次に習った先生は女性の方だったんですけれど、同い年ということもあって、お友達みたいな仲になったんです。例えば、先生の演奏会のピアノ伴奏を私がして、会場まで一緒に移動なんかもしました。10年くらいお付き合いしたかと思います。そのうちに最後のほうには、レッスン中に先生のプライベートなご相談とかを受けるようになってきて。私はチェロが弾きたいのに。
それと、前の先生はしっかりとした音で弾くように指導されたんですけど、その女性の先生は「そんなにゴリゴリ弾かないでもっと軽く弾きなさい」とおっしゃって、スースーとした弾き方を教わりました。私はチェロの豊かな音を出したいのに。
基礎的な指導なんかも、「できないなら無理して型通りにやらなくても別にいいわよ。」とおっしゃって。色んなことが重なって、なんか違う、なんか違う…と思うようになってしまいました。
──今でも、基礎をおろそかにしてきたことで出てきた問題点、みたいなことで悩まれていますよね。
はい。長年の癖が抜けないというか。それで、ある時発表会に出演することになって、私の古くからのピアノ仲間を呼んだんですね。そしたら、演奏が終わったあとに「チェロってこんな音だったっけ?」って言われたんです。それがショックでショックで…
──それはショックですね〜。私なら夜眠れなくなると思います…(苦笑)
音楽がわかる昔からの仲間ともなれば、変にお世辞を言うほうが失礼と思ったのかもわかりませんが…私にはチェロだめなのかしら…もう諦めた方がいいのかしら…そんな風に思いました。でも、そんなことない!まだ上達できるはず…と思い直し、また新たなチェロ教室を探したというわけです。

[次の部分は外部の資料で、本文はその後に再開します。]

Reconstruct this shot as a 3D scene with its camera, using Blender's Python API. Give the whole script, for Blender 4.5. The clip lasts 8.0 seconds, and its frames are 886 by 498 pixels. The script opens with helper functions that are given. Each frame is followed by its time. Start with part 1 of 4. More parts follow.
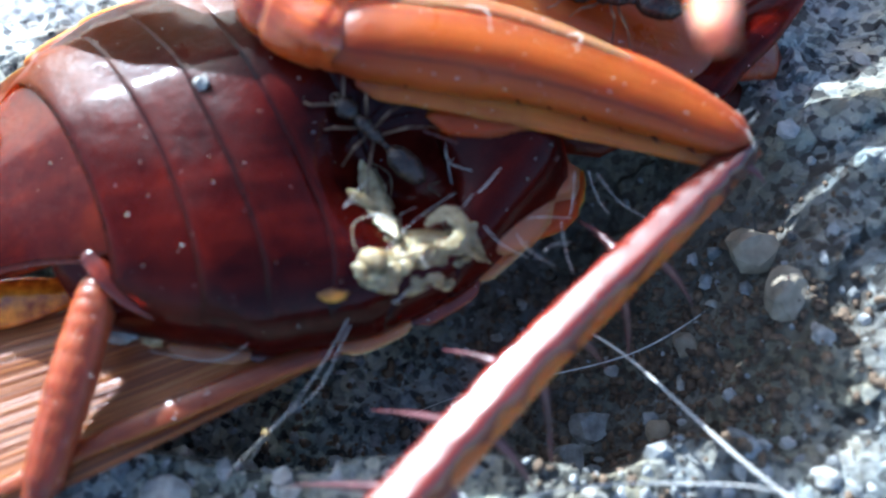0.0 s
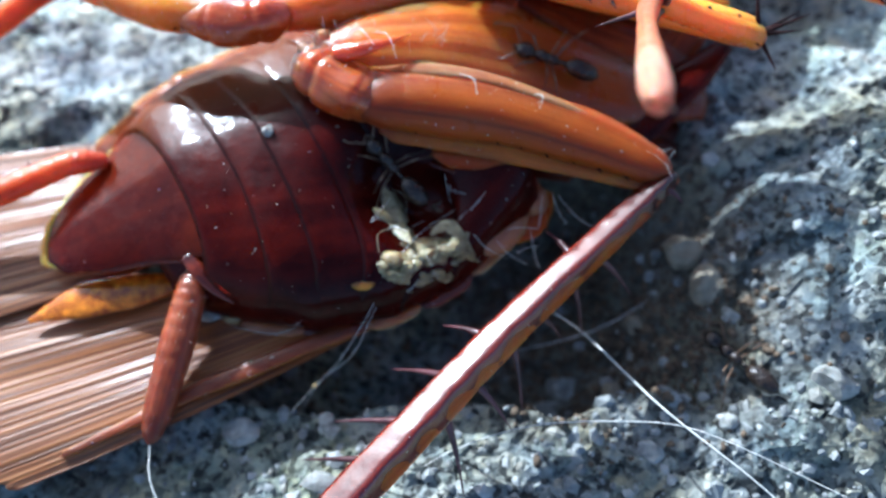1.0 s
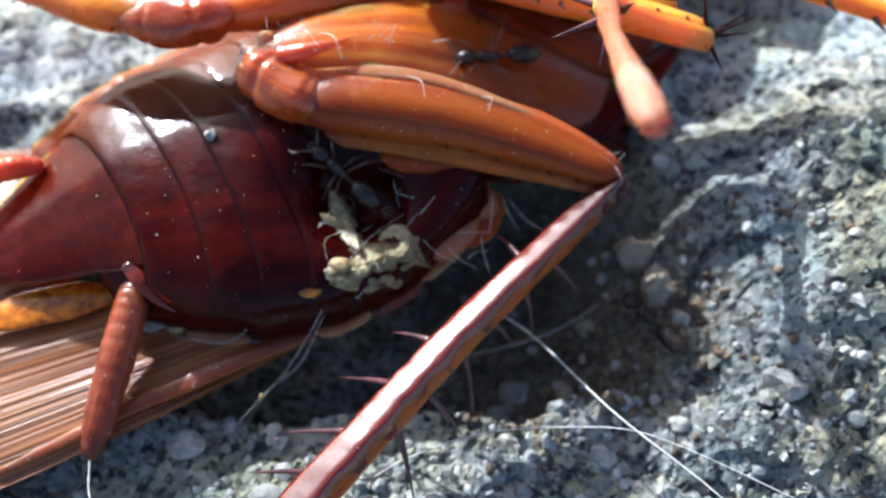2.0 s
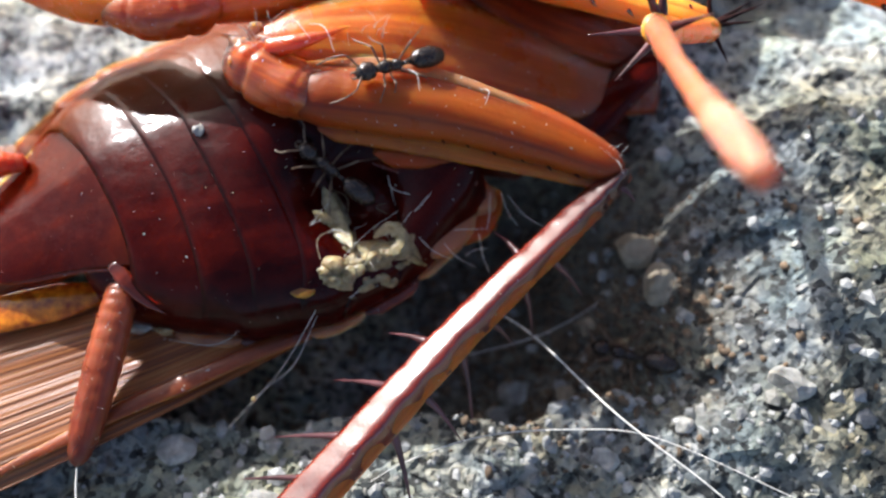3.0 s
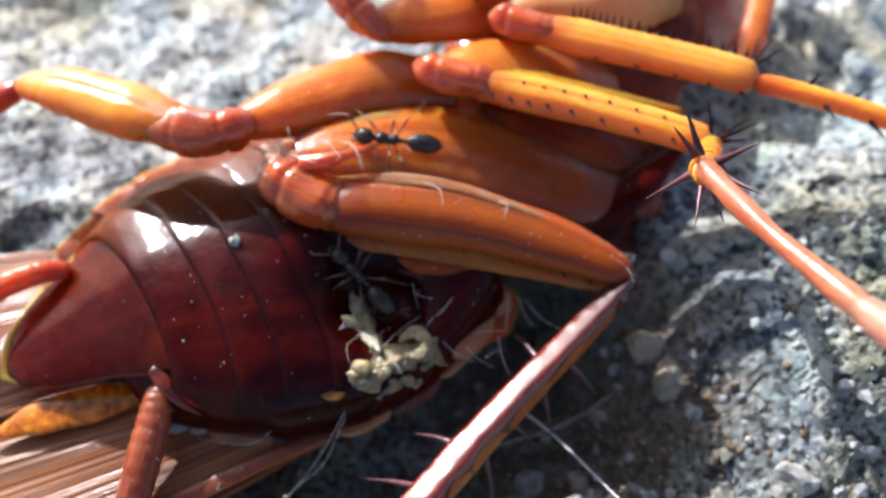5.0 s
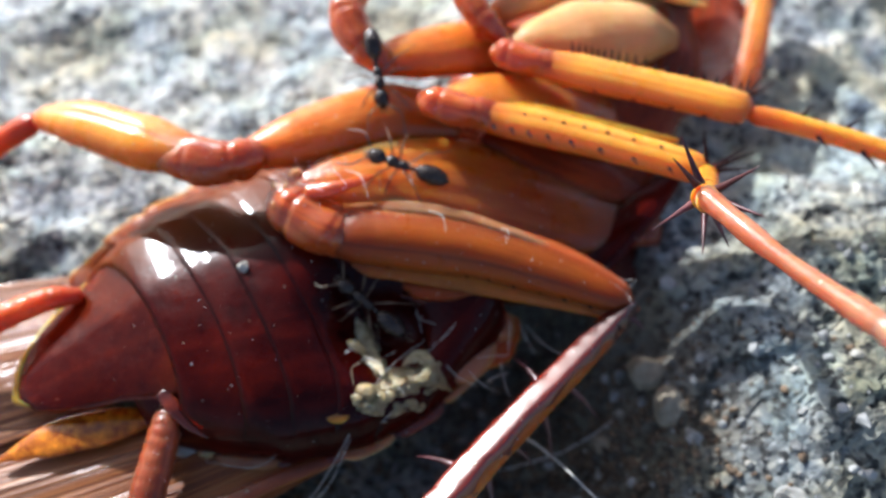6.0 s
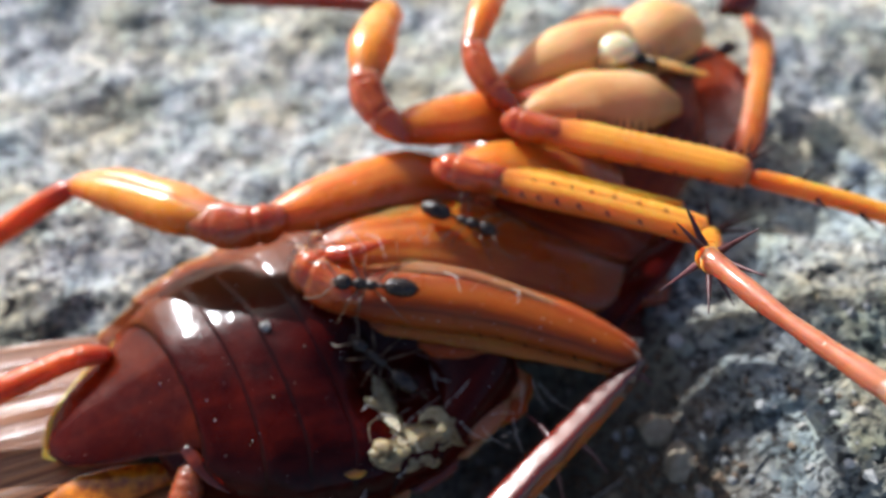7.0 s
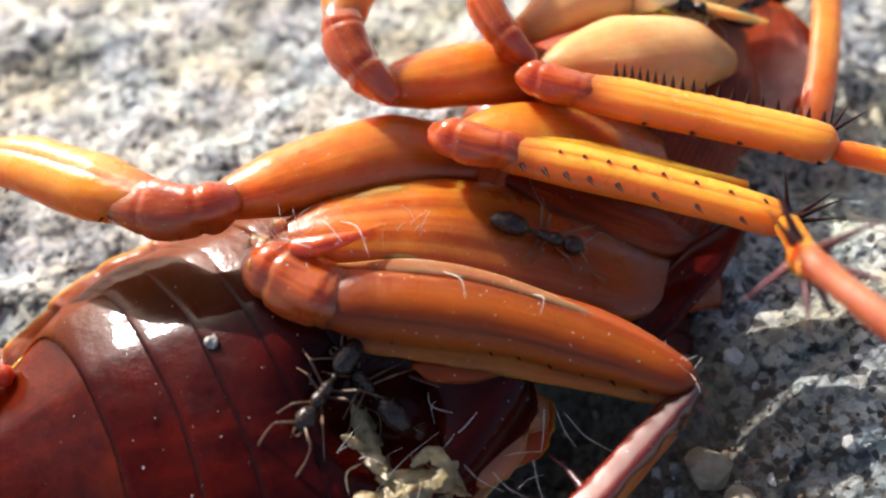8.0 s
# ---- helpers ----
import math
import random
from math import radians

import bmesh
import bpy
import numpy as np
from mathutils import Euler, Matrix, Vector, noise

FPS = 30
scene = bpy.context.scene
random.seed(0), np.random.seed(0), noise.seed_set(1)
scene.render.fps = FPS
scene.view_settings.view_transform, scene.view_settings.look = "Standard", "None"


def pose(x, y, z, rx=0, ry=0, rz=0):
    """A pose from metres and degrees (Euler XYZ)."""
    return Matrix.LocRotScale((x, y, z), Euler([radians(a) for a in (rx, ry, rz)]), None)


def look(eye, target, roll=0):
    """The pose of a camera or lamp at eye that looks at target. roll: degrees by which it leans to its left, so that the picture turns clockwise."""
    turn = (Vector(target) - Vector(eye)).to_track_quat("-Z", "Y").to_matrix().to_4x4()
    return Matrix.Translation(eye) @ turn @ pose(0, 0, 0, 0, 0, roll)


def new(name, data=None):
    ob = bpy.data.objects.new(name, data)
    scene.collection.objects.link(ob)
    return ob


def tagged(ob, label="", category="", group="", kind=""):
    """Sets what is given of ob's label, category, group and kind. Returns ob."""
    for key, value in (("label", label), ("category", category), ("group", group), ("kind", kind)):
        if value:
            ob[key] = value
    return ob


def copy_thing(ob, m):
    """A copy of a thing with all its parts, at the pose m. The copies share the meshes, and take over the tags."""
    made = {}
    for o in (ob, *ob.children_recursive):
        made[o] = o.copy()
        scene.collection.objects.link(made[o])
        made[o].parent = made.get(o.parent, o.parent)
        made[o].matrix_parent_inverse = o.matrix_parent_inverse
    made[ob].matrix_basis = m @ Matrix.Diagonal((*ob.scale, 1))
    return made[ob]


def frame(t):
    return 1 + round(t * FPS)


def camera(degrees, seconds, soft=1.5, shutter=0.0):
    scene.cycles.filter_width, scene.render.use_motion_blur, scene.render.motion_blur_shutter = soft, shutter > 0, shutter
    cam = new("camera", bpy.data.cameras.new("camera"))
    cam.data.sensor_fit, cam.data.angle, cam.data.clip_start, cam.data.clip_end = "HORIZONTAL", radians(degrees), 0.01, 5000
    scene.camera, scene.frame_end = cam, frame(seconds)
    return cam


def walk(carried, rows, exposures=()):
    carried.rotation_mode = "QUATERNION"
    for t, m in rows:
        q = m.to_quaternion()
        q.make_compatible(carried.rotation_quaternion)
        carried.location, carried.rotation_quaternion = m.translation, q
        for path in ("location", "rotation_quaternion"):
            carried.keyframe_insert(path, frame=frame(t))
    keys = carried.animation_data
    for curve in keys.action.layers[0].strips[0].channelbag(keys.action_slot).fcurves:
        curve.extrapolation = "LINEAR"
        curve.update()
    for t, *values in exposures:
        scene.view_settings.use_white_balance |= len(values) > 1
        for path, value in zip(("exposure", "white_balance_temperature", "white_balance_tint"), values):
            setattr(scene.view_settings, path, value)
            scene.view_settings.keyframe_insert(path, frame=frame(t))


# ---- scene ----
# All lengths below are in millimetres; MM brings them to metres.
import collections

MM = 0.001
cam = camera(56.0, 8.0, soft=2.3)
PATH = [
    (0, (0.00, 0.00, 18.90), (0.00, 8.45, 0.77), 0.00),
    (0.5, (0.01, -1.30, 21.74), (-0.27, 7.04, 3.56), -1.80),
    (1, (0.88, -2.74, 24.93), (0.16, 5.72, 6.82), -4.54),
    (1.5, (1.24, -2.64, 24.88), (1.20, 5.90, 6.79), -0.71),
    (2, (1.21, -2.38, 24.63), (1.43, 6.04, 6.49), 0.68),
    (3.5, (1.25, -1.80, 23.93), (1.54, 6.38, 5.68), 0.74),
    (4, (1.12, -1.62, 24.03), (1.43, 6.53, 5.77), 1.00),
    (4.5, (0.41, -0.85, 25.40), (0.85, 7.82, 7.39), 1.31),
    (6, (0.50, -1.76, 26.43), (0.82, 8.39, 9.20), 0.35),
    (6.5, (0.39, -1.87, 26.79), (0.40, 8.81, 9.88), -1.20),
    (7, (0.55, -2.27, 27.41), (0.52, 9.05, 10.93), -1.47),
    (7.5, (0.16, 0.54, 23.96), (0.35, 11.55, 7.26), -0.43),
    (8, (0.14, 1.60, 22.51), (0.49, 12.44, 5.71), 0.32),
]
walk(cam, [(t, look(Vector(eye) * MM, Vector(target) * MM, roll)) for t, eye, target, roll in PATH],
    exposures=[(0.0, 1.68, 5150, 5), (1.0, 0.98, 5050, 3), (2.0, 0.95, 5600, 8), (3.5, 0.95, 6250, 13), (4.5, 0.88, 6050, 14), (6.0, 0.74, 5850, 10), (7.0, 0.44, 6000, 12), (7.5, 0.48, 6350, 14), (8.0, 0.82, 6700, 15)])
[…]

──そして、Arcoに来てくださったんですね。ありがとうございます。Aさんが私の所にいらしてから2年くらい経ちますが、ズバリ!通い続けてくださってる理由を教えていただけますか?
はい。それは、上達していると思えるから。長年の変な癖が抜けなくていまだに四苦八苦していますけど、先生が根気よく教えてくださって、少しは上手くなっていると感じられるからですね。
──2年前の習いはじめの時は、左手の狭い形も広い形も、全ての音ををシフト移動して取っていましたもんね。今では、音程は「点で取るのではなく面で取る」ということを意識されて、少しずつ長年の癖が改善されてきていますよね。素晴らしいです。
ありがとうございます。主婦業もなかなか忙しく、週に2・3日、1時間くらいずつしか練習ができないのですが、少しずつでも上達していければと思っています。
──はい。私もできる限りのサポートはするつもりです。Aさんのペースで、前に進んで行っていただければと思います。最後に、今後の目標や夢などありましたら教えてください。
良い仲間を見つけて、弦楽四重奏とか、ピアノ三重奏なんかをやりたいです。もっと綺麗な音が出せるように練習して、老人ホームやホスピスにチェロで出演できたら素敵ですね。でも、残された時間が、健康寿命がどれだけあるか心配ですが(笑)
──弦楽四重奏はArcoの企画でもぜひやりたいと思っています。実現できるよう一緒に頑張りましょう!ありがとうございました!